Lines of data:
————————

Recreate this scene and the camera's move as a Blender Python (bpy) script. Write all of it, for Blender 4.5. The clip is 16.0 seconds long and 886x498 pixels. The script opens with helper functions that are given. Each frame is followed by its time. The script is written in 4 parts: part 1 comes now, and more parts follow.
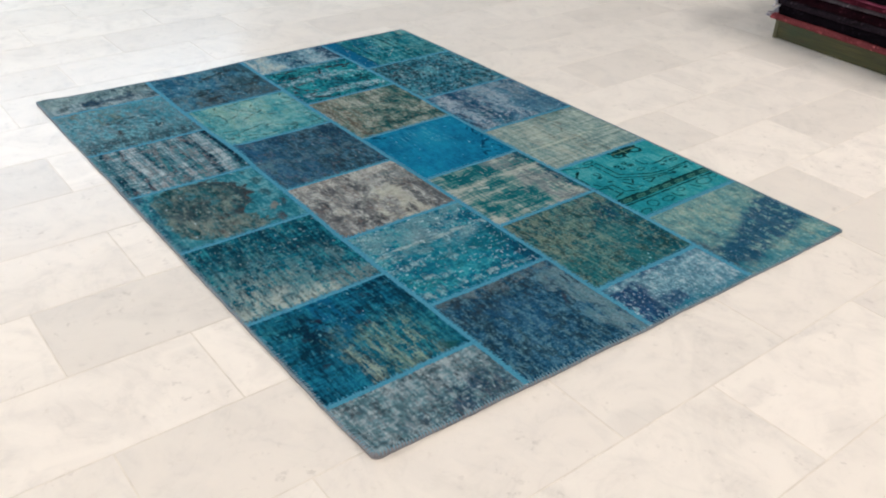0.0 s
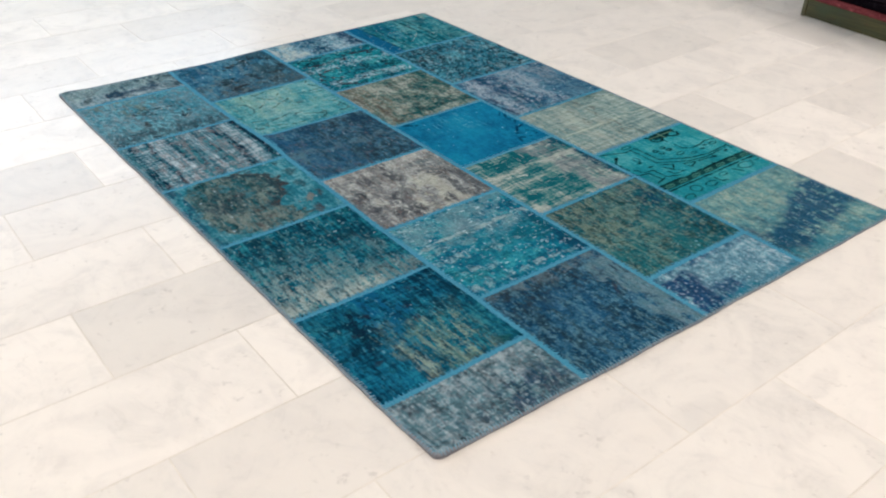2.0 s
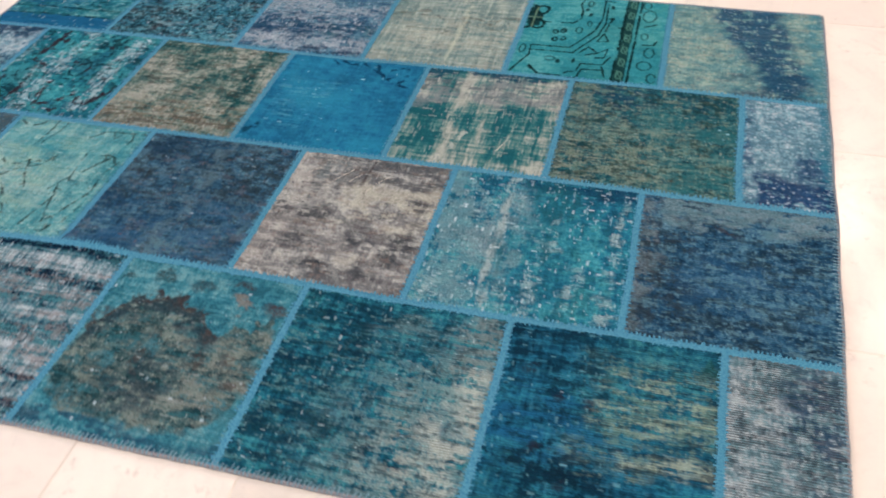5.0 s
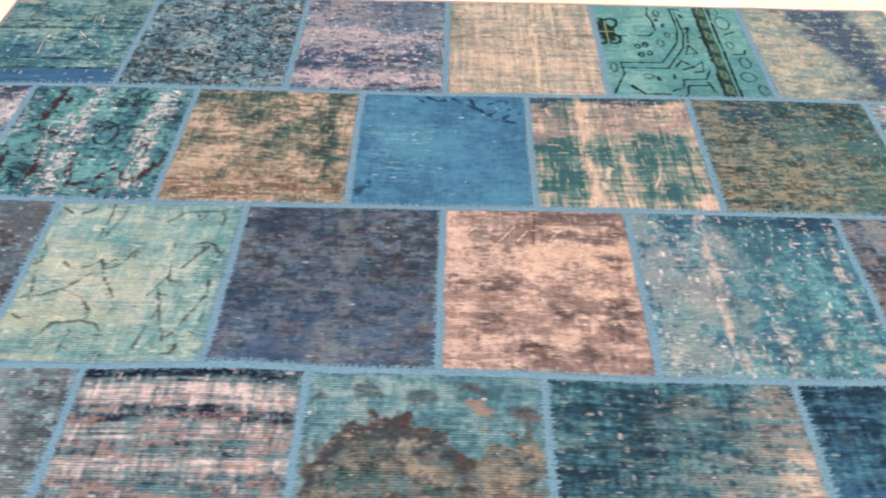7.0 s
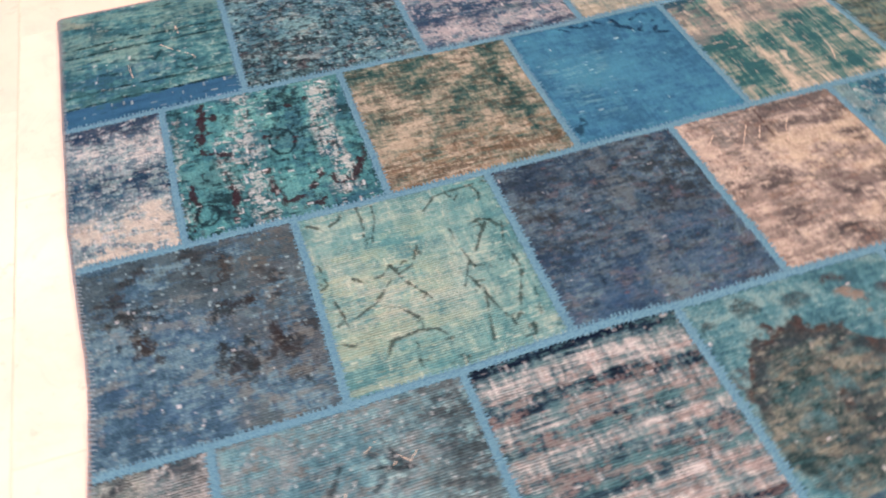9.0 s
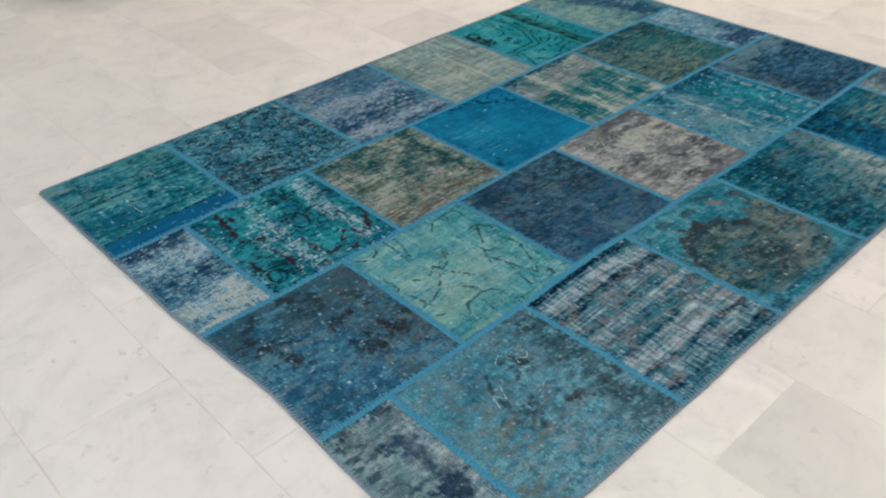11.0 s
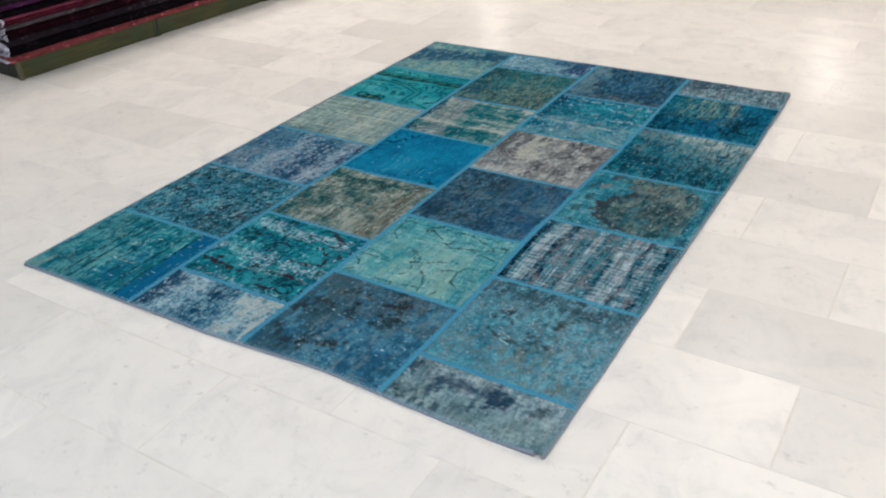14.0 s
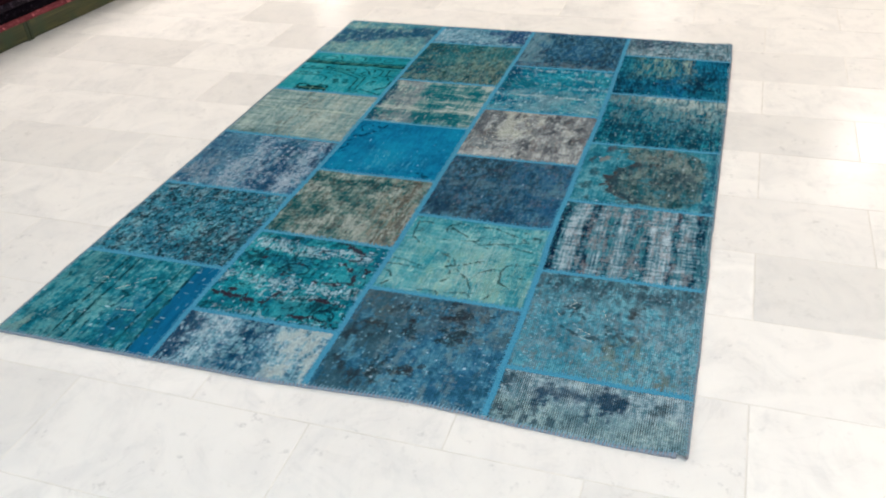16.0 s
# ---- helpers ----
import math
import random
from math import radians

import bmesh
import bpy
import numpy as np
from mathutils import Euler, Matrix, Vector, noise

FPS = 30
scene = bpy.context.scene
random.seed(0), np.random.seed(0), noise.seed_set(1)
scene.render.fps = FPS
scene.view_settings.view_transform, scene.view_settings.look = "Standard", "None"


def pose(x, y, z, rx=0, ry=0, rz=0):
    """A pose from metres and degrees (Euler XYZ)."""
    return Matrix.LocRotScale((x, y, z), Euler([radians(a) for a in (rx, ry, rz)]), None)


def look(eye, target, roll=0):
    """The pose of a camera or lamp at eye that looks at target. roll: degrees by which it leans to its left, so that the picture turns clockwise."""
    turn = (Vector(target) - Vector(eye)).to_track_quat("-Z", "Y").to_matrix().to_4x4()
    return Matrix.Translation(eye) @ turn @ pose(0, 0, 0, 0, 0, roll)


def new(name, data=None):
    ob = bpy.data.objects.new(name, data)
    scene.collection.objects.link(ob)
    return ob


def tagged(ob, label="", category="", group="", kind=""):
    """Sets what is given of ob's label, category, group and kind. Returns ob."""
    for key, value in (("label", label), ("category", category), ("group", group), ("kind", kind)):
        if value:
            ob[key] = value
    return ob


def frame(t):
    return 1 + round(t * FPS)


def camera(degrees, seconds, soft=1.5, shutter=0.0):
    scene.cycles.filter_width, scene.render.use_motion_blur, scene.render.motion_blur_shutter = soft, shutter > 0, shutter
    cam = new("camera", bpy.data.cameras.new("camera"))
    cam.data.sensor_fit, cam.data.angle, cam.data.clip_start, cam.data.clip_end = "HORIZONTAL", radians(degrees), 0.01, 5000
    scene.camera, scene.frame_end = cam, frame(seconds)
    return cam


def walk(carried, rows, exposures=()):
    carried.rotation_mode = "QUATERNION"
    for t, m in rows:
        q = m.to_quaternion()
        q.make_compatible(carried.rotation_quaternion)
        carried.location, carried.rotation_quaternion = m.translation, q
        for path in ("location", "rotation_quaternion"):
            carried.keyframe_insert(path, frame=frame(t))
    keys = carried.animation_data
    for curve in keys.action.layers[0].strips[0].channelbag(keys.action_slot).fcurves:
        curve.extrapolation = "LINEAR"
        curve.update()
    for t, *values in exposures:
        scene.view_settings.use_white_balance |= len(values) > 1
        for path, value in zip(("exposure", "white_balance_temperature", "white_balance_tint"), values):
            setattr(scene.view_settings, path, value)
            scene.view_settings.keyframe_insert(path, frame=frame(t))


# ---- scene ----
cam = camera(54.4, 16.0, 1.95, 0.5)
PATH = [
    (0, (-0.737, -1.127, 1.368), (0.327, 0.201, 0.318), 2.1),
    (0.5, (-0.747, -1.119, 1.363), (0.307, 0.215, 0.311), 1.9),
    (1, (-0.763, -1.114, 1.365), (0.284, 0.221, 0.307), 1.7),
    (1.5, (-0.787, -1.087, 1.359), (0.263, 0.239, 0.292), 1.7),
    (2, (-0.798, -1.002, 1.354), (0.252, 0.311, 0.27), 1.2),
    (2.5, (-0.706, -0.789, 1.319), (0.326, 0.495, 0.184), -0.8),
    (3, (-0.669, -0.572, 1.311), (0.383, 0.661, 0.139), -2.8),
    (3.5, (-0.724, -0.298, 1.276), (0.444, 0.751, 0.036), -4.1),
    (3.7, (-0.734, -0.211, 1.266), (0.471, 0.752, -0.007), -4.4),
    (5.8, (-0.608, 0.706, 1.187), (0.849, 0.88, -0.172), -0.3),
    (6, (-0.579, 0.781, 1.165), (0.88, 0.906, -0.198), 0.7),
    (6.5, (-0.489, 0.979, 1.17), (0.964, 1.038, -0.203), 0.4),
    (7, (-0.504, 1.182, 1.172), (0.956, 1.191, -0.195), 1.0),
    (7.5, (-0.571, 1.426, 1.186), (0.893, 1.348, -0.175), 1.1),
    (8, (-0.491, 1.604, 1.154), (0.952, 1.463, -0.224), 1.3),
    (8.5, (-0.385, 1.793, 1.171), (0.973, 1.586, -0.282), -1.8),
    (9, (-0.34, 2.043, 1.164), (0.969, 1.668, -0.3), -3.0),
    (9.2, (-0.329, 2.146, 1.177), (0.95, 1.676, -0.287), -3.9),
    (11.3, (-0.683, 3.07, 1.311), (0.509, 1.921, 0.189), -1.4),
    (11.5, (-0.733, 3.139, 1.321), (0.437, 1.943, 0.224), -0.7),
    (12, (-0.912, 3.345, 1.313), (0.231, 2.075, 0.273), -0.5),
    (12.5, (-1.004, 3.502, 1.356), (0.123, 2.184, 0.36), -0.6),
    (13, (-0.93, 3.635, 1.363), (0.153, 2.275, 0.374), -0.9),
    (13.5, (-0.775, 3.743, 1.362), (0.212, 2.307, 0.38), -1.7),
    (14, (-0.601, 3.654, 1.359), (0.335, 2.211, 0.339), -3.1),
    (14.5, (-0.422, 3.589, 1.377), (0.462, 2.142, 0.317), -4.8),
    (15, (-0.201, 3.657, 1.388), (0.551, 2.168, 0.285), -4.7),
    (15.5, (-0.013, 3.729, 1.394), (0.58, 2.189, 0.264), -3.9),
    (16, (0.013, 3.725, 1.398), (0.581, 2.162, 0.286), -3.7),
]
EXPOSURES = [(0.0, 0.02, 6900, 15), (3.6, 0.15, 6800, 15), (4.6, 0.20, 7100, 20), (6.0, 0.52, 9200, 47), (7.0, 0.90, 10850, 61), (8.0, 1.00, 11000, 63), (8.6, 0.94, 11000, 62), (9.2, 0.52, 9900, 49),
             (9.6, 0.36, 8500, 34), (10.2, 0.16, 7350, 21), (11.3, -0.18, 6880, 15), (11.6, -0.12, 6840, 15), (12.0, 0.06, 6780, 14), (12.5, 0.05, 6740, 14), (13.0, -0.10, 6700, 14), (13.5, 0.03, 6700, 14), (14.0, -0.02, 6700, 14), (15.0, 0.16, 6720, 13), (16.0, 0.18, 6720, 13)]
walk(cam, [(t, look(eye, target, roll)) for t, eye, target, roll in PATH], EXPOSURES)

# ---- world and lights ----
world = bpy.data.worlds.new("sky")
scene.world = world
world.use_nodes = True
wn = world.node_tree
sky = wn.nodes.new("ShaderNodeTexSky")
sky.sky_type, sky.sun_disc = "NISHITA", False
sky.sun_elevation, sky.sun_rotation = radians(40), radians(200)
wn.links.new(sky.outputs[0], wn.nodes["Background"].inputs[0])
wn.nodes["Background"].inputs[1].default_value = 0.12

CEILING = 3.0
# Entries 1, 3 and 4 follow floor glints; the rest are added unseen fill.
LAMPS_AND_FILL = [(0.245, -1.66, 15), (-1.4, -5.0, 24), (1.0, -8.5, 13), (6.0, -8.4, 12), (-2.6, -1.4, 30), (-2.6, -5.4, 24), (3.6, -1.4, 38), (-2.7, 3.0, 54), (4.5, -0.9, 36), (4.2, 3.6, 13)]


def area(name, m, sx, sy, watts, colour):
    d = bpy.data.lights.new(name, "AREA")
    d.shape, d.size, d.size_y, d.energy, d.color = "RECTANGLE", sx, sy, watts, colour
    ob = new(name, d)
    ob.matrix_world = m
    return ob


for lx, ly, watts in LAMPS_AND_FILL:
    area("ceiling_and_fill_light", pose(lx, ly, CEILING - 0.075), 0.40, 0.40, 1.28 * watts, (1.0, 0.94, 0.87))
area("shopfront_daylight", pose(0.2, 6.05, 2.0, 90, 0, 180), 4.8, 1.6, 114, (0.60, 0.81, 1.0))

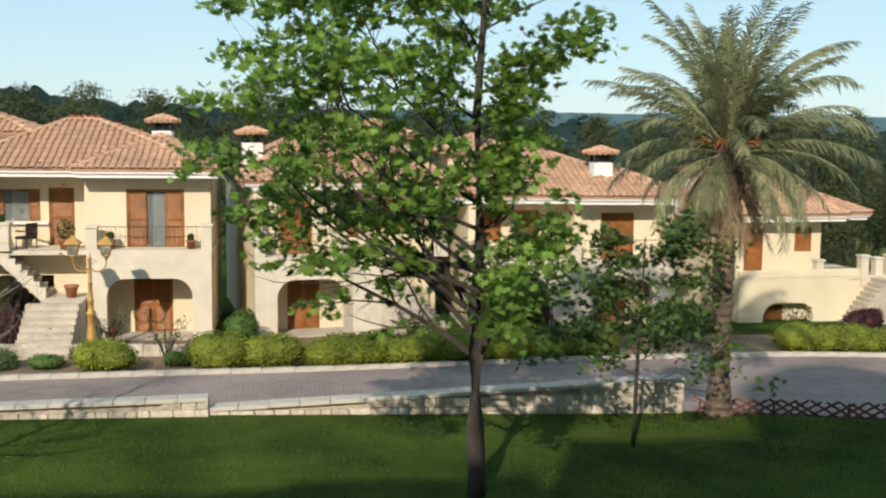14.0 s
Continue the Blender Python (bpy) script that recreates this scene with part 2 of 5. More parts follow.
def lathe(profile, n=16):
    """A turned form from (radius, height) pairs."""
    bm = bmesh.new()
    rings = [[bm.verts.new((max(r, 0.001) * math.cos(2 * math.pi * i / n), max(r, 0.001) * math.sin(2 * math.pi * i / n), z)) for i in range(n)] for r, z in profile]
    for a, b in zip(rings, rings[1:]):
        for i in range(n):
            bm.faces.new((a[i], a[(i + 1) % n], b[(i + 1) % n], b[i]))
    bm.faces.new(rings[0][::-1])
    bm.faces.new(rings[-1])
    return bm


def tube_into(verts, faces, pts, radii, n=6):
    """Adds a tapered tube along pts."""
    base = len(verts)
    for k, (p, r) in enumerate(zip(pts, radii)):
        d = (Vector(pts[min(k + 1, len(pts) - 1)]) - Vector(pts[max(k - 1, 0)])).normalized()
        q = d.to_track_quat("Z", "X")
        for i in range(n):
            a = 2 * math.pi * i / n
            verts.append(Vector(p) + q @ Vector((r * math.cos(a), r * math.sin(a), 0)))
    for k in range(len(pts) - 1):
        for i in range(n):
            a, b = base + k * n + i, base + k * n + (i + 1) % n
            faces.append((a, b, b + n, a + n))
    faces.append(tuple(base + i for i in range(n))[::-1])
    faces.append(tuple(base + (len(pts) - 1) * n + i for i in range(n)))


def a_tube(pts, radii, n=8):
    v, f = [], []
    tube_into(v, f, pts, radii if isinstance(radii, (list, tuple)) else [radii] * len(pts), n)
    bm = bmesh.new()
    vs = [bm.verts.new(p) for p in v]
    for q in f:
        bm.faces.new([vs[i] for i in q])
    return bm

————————

**Directive:**
Transcribe exactly, and only, the lines beginning at the line containing "of a camera" and ending at the line containing "what is given", both inclusive.

**Reply:**
    """The pose of a camera or lamp at eye that looks at target. roll: degrees by which it leans to its left, so that the picture turns clockwise."""
    turn = (Vector(target) - Vector(eye)).to_track_quat("-Z", "Y").to_matrix().to_4x4()
    return Matrix.Translation(eye) @ turn @ pose(0, 0, 0, 0, 0, roll)


def new(name, data=None):
    ob = bpy.data.objects.new(name, data)
    scene.collection.objects.link(ob)
    return ob


def tagged(ob, label="", category="", group="", kind=""):
    """Sets what is given of ob's label, category, group and kind. Returns ob."""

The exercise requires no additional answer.